* _Given information_:
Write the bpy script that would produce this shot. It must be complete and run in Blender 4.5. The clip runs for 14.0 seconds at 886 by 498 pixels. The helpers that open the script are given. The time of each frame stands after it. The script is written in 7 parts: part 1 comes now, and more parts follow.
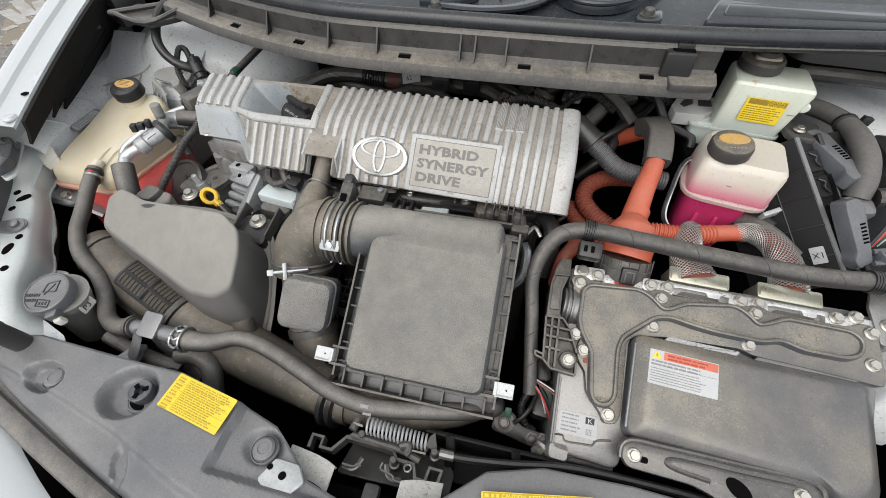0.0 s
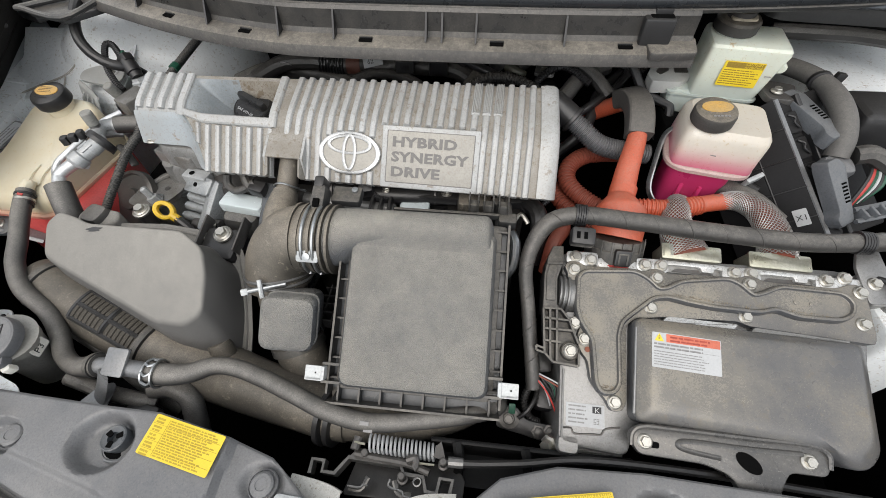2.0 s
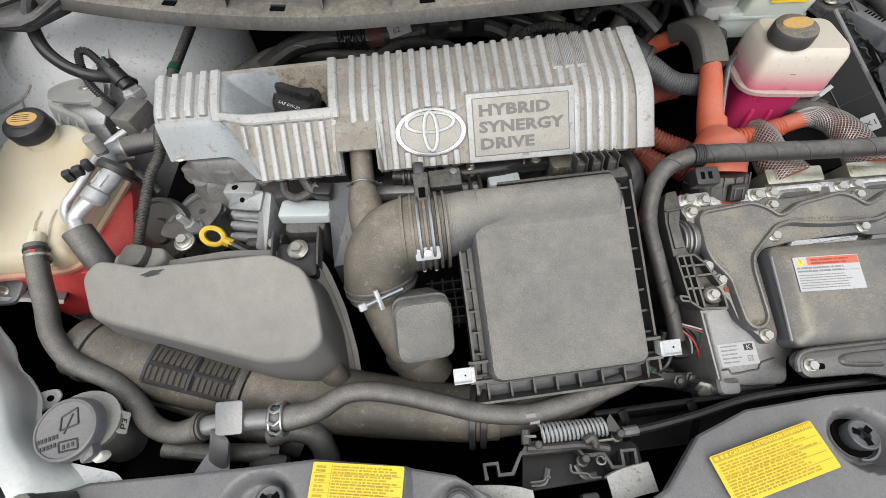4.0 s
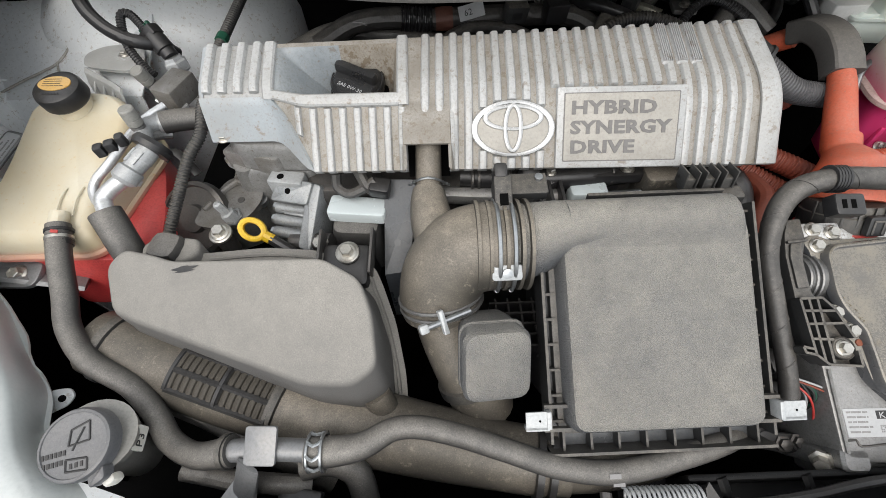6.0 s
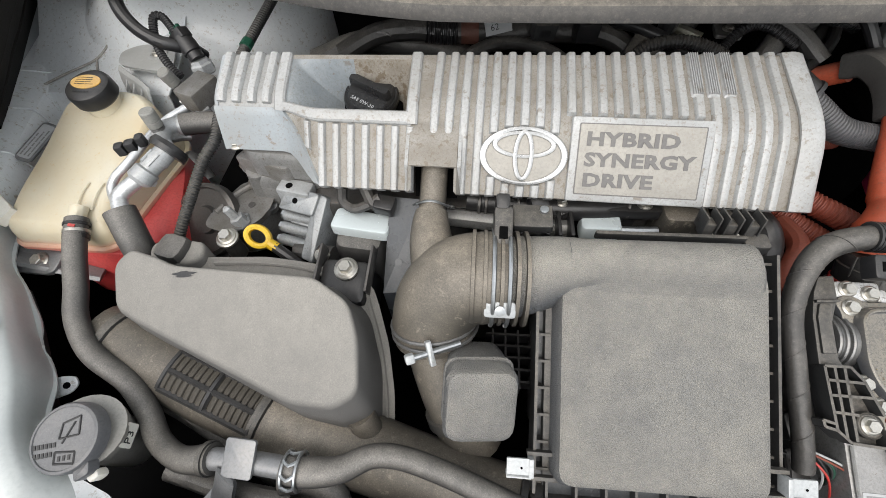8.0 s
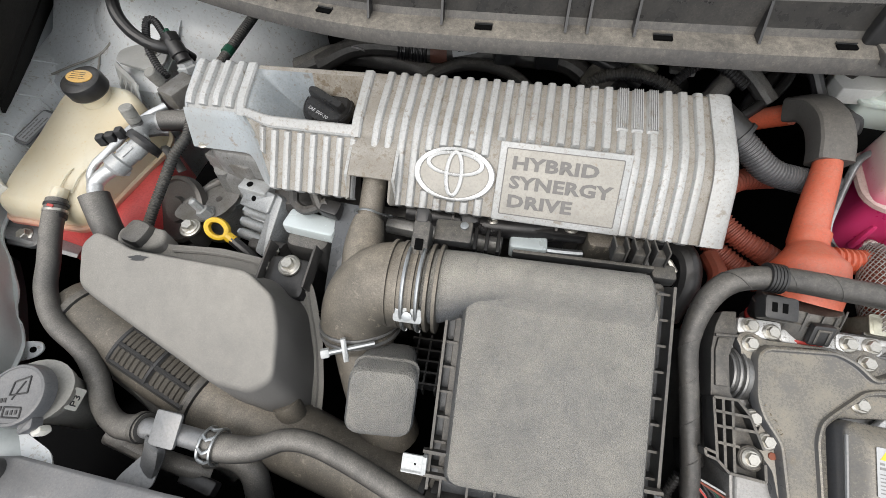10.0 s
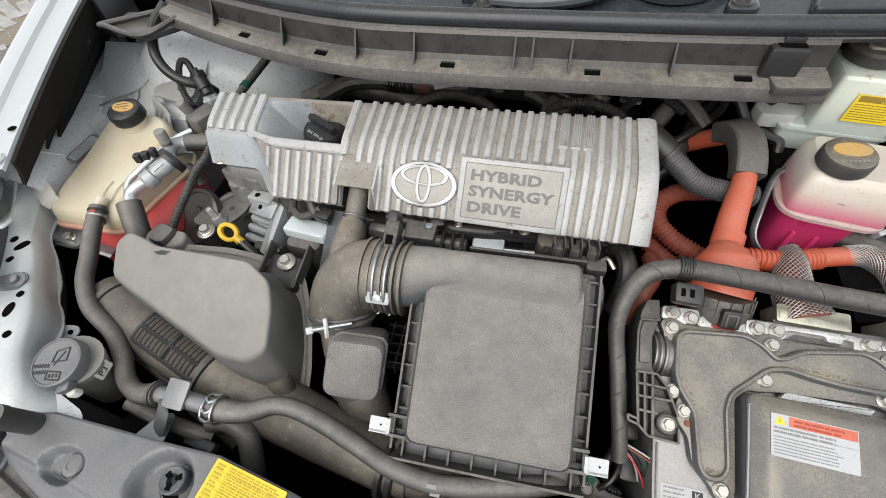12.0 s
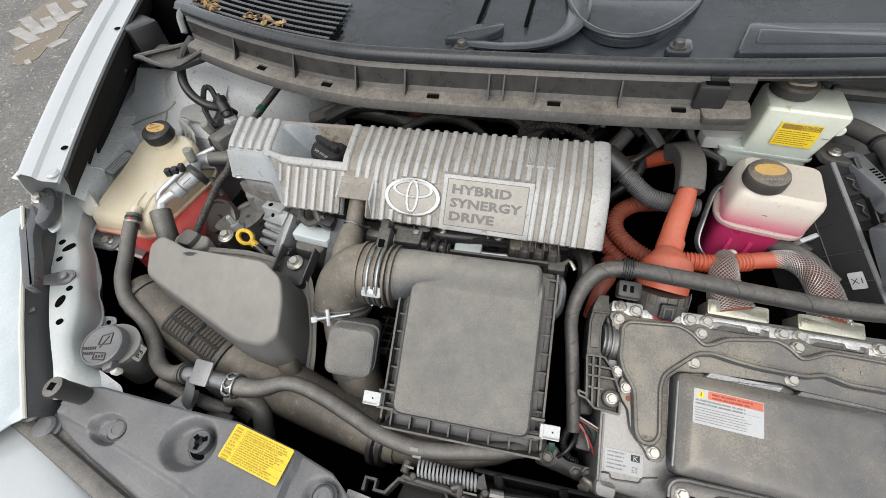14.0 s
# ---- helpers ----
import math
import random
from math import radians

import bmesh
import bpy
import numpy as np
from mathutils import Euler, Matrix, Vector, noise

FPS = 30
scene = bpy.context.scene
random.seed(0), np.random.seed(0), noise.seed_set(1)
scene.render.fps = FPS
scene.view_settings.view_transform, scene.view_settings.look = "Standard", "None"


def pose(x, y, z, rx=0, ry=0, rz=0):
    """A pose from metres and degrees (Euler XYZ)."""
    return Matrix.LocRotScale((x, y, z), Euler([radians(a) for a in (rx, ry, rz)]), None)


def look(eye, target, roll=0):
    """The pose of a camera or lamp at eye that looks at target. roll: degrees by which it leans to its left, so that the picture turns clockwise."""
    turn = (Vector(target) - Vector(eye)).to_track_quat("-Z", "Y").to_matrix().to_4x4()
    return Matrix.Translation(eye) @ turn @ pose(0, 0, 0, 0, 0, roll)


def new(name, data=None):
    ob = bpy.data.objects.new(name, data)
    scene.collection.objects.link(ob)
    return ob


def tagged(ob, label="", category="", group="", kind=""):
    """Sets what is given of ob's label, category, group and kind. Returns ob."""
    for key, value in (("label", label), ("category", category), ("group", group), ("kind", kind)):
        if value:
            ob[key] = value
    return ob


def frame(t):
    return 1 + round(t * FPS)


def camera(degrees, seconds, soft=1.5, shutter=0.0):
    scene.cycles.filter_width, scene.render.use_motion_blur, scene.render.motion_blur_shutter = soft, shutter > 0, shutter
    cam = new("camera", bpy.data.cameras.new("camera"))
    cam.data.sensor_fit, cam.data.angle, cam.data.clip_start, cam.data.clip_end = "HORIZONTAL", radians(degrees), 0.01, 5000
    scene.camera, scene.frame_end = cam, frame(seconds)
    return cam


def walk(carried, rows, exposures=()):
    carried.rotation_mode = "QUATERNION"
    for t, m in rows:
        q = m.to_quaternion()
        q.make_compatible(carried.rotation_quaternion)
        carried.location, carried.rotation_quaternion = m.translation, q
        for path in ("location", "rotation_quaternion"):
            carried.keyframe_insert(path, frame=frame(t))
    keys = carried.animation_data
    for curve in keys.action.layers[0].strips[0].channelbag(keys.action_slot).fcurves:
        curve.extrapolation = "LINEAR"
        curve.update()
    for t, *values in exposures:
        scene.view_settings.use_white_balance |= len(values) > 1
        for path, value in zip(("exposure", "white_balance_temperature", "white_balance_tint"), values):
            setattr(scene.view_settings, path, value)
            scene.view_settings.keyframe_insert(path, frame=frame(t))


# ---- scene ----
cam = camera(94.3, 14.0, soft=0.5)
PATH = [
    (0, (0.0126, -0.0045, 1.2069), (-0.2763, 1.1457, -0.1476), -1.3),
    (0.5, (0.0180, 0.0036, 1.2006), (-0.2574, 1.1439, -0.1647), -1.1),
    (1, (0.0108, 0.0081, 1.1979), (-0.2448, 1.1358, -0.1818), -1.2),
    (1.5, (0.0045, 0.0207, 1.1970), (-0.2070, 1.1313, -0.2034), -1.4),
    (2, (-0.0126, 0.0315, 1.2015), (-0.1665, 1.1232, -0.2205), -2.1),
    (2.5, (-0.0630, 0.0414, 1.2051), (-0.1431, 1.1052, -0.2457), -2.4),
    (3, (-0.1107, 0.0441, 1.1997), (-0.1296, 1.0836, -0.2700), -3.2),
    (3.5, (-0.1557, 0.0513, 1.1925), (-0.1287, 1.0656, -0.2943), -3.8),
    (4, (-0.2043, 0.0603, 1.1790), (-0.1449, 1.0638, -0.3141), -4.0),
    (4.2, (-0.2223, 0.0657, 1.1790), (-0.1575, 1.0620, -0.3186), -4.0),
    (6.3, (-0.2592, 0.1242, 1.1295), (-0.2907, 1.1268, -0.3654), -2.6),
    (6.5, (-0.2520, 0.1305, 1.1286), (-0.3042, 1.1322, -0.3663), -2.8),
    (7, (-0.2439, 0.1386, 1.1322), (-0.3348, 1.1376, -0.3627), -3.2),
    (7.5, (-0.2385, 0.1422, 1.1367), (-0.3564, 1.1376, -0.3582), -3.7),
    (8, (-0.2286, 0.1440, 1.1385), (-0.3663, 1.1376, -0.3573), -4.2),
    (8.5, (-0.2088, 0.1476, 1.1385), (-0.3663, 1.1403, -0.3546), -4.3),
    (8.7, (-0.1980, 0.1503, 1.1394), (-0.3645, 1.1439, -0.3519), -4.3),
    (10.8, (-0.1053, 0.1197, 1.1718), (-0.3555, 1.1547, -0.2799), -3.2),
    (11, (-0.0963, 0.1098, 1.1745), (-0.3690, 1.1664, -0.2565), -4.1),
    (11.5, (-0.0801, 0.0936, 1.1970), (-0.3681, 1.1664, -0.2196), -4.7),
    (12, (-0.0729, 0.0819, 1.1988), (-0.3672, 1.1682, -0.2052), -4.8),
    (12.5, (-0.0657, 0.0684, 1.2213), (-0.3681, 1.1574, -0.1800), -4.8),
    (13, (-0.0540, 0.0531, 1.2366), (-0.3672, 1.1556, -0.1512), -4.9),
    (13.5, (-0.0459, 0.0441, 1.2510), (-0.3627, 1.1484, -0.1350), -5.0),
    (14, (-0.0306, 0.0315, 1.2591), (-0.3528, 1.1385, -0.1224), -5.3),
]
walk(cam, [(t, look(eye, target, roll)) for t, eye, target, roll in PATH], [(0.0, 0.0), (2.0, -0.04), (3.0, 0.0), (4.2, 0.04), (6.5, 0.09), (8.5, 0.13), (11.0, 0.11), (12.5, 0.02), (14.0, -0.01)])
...
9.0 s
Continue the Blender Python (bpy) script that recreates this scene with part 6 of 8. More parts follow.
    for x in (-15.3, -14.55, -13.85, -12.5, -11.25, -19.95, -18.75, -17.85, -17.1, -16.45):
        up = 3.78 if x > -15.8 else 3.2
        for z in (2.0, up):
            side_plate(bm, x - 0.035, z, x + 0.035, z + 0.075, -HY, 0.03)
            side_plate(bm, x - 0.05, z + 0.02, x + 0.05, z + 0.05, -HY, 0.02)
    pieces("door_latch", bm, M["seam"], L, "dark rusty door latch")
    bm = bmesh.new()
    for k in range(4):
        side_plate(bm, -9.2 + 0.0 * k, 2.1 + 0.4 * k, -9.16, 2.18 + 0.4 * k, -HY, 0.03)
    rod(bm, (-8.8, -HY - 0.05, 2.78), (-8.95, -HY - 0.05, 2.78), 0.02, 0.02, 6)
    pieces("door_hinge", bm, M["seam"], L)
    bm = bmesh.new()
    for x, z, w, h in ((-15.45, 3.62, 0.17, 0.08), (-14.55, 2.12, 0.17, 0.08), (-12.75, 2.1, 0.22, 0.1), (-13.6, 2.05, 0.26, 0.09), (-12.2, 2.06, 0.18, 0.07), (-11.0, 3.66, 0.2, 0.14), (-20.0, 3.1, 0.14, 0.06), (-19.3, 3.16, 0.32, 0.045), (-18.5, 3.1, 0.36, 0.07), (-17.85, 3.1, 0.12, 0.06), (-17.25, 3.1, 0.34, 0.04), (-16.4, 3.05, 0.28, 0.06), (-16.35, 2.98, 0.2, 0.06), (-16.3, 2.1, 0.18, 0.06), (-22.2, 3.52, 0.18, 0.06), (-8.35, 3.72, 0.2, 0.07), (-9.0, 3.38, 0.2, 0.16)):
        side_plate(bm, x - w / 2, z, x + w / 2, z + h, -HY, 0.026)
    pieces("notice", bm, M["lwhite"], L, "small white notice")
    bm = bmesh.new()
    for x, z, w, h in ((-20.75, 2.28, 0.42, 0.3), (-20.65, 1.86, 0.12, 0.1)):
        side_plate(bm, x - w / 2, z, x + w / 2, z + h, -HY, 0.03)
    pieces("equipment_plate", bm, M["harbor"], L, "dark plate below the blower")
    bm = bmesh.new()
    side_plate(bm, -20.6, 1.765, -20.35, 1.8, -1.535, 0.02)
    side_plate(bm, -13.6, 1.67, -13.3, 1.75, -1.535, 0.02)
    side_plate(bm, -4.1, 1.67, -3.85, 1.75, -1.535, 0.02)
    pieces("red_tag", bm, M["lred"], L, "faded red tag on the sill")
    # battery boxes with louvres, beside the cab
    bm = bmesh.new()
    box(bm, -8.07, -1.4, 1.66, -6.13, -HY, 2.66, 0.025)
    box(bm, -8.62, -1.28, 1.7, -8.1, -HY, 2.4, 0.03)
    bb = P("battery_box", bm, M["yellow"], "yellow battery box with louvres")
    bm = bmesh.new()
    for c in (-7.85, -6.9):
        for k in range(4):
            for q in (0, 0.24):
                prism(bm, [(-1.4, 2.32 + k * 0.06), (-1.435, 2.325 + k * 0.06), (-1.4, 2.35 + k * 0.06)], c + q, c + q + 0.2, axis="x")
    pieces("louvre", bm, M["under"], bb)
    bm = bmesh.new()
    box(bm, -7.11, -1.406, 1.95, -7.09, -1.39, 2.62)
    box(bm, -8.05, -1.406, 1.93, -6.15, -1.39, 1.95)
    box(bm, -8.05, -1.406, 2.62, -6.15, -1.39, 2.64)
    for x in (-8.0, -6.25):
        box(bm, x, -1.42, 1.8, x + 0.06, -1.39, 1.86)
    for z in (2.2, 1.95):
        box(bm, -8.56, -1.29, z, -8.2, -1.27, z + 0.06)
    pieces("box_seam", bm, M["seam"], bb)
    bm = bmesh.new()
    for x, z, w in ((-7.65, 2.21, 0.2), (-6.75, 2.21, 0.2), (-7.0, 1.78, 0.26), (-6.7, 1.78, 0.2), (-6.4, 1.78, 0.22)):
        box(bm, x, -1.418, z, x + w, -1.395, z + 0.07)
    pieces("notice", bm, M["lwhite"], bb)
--
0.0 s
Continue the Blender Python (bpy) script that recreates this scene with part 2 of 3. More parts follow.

* _Problem details_:
In the listing above, locate the line with "setattr(scene.view_settings, path, value)" and the line with "scene.view_settings.keyframe_insert(path, frame=frame(t))", then extract exactly those lines and every line between them, and nothing more.

* _Output for this task_:
            setattr(scene.view_settings, path, value)
            scene.view_settings.keyframe_insert(path, frame=frame(t))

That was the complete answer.